▸ **Material provided**

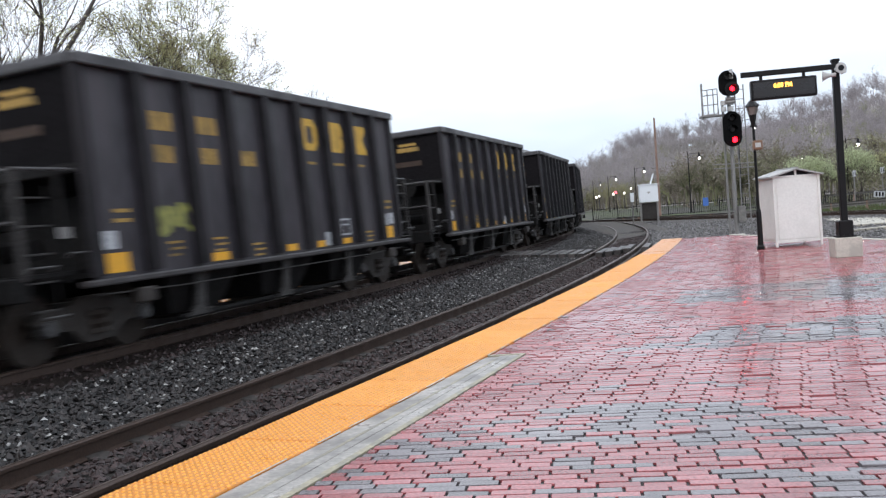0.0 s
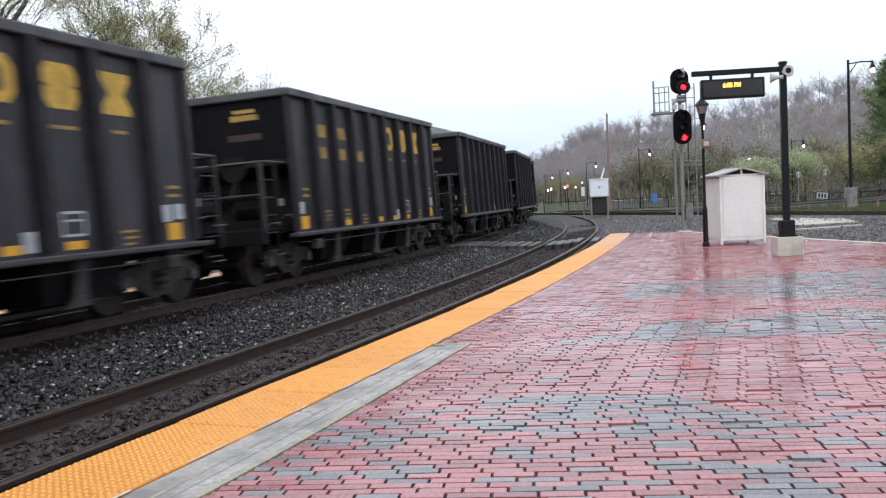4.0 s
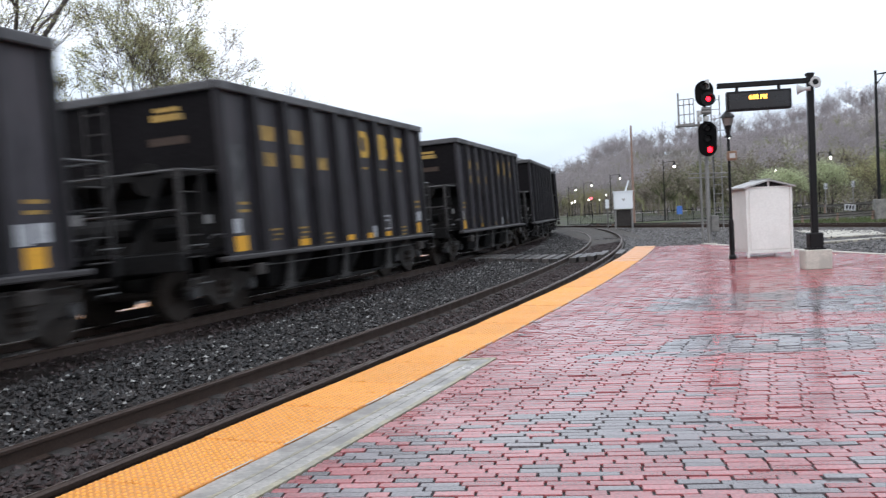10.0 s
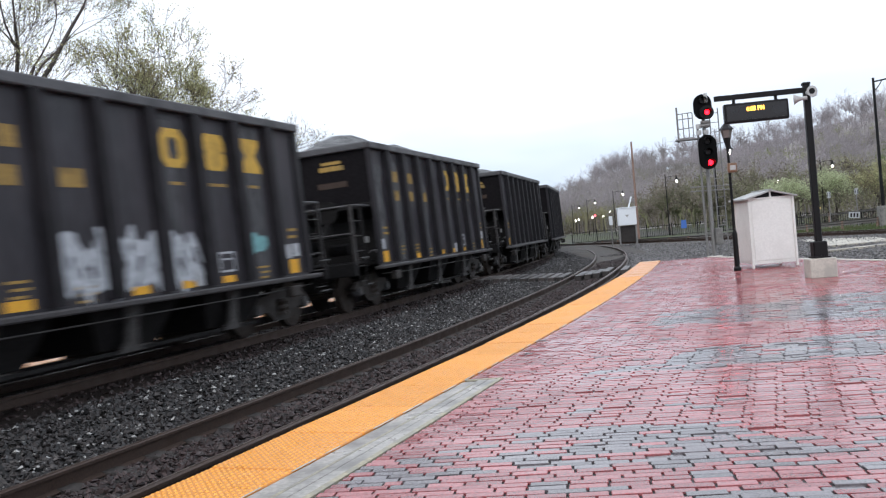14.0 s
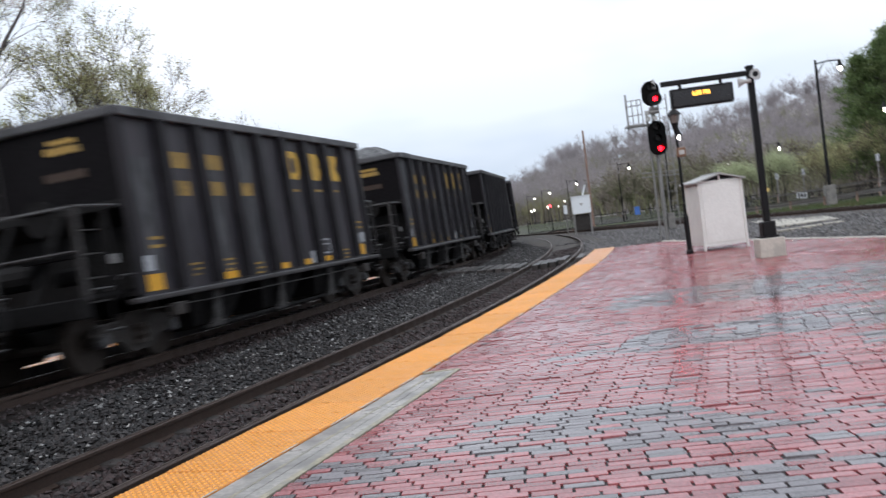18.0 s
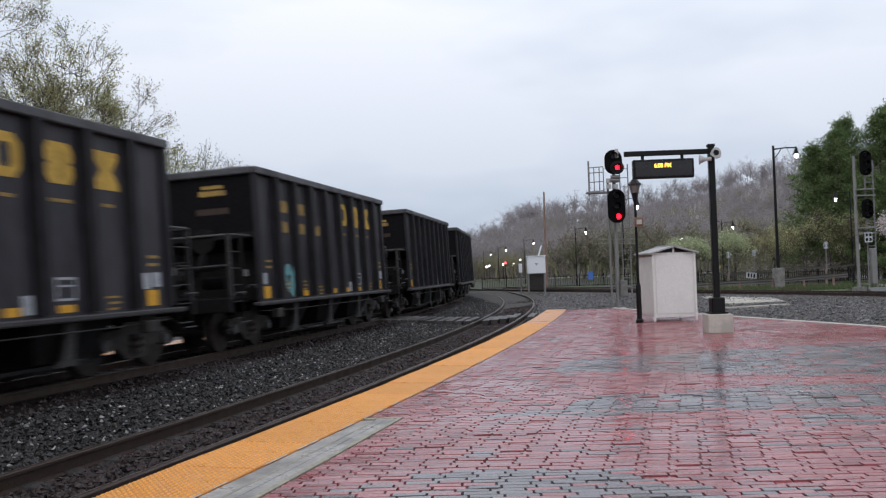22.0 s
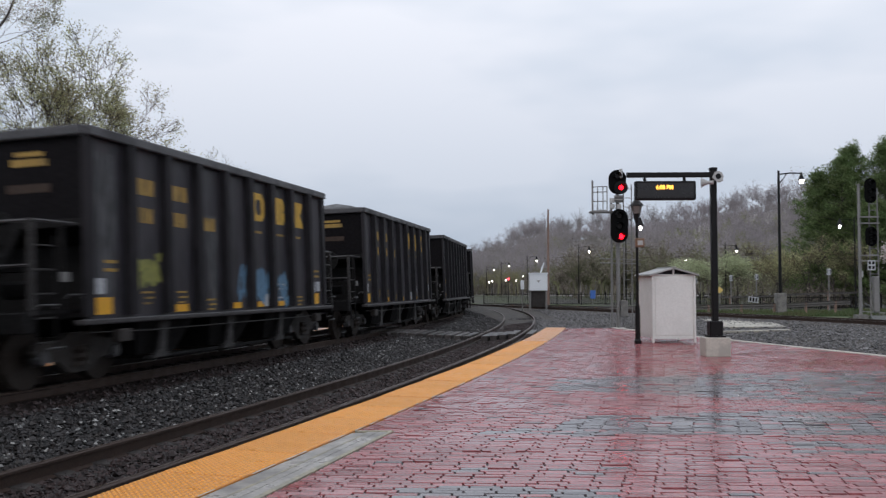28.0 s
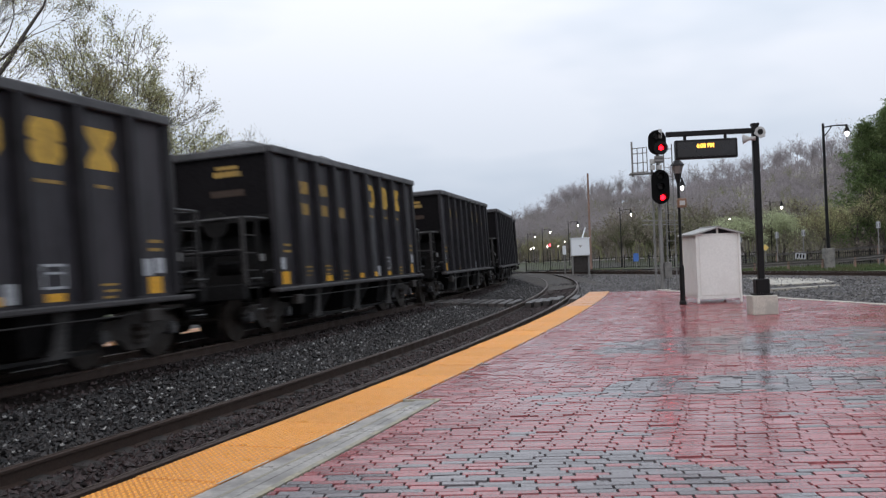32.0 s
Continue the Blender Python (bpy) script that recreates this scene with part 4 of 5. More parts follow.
def car_pose(n, t):
    """Car n of the train at t seconds: between its two trucks on the main track."""
    start = float(np.interp(t, (0, 6, 10, 11, 12, 13, 14, 19, 22, 25, 32), (15.50, 15.22, 15.19, 15.03, 14.96, 14.99, 15.07, 15.04, 15.40, 15.27, 15.02)))
    far_end = start + PITCH * n - (11.785 * t + 0.01122 * t * t)
    mid = far_end - LB - 0.05
    ax, ay = main_at(mid - 4.55)
    bx, by = main_at(mid + 4.55)
    yaw = math.degrees(math.atan2(by - ay, bx - ax))
    z = -0.23 + main_drop(mid)
    return Matrix.Translation(((ax + bx) / 2, (ay + by) / 2, z)) @ pose(0, 0, 0, 0, 0, yaw) @ pose(0, 0, 0, -2.3, 0, 0)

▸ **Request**
Go through the listing above and write it all out exactly, leaving out any picture.

▸ **Final result**
0.0 s
4.0 s
10.0 s
14.0 s
18.0 s
22.0 s
28.0 s
32.0 s
Continue the Blender Python (bpy) script that recreates this scene with part 4 of 5. More parts follow.
def car_pose(n, t):
    """Car n of the train at t seconds: between its two trucks on the main track."""
    start = float(np.interp(t, (0, 6, 10, 11, 12, 13, 14, 19, 22, 25, 32), (15.50, 15.22, 15.19, 15.03, 14.96, 14.99, 15.07, 15.04, 15.40, 15.27, 15.02)))
    far_end = start + PITCH * n - (11.785 * t + 0.01122 * t * t)
    mid = far_end - LB - 0.05
    ax, ay = main_at(mid - 4.55)
    bx, by = main_at(mid + 4.55)
    yaw = math.degrees(math.atan2(by - ay, bx - ax))
    z = -0.23 + main_drop(mid)
    return Matrix.Translation(((ax + bx) / 2, (ay + by) / 2, z)) @ pose(0, 0, 0, 0, 0, yaw) @ pose(0, 0, 0, -2.3, 0, 0)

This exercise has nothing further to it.